# What design limitations does a higher-than-average resistance trace impose?

There's a Kickstarter running right now for a machine that prints circuit boards. Rather than a traditional etching process, they use conductive (silver-based) ink to print traces and pads. It has a resistance of 12 m$\Omega$/in^2. What design limitations does this impose? More specifically, what kinds of circuits would I not be able to produce with these parameters?

I assume high frequency things like high speed busses (LVDS?) and printed antennas? Other things?

Note: I am specifically not placing a link to the project here as this question isn't meant as an advertisement for it.
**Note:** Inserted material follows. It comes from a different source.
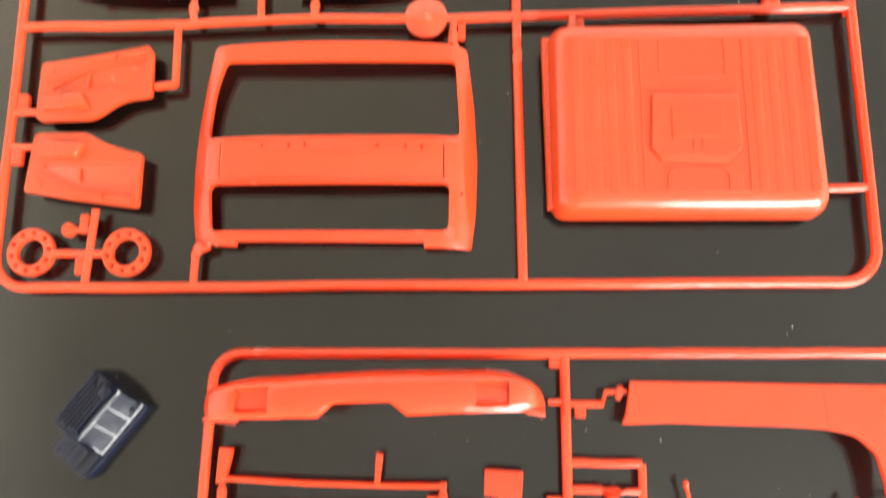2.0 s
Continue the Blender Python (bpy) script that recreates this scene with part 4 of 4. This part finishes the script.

• +1 for thinking to look at this parameter I was thinking of buying one this morning just to play with :) Feb 10 '15 at 22:42
• Should your title say resistance (or maybe resistivity) instead of reactance? If you really mean reactance, could you edit the question to be more clear about how the machine makes traces with higher reactance? Feb 11 '15 at 5:28
• @ThePhoton you're right. I meant to encompass both resistance and inductance, but worded wrong. Feb 11 '15 at 5:51
• The inductance shouldn't be any worse than for an etched PCB. It comes from trace geometry and the separation from the return path. Feb 11 '15 at 5:53
• Just get a voxel8 one, they support 3d printing of traces ;) Feb 11 '15 at 12:25

1/2 oz copper (about the lightest typically used) has a resistance of approximately 1m$\Omega$/$\square$, so it's more than an order of magnitude worse, and about 50x worse than the 2-oz copper typically used for power circuits.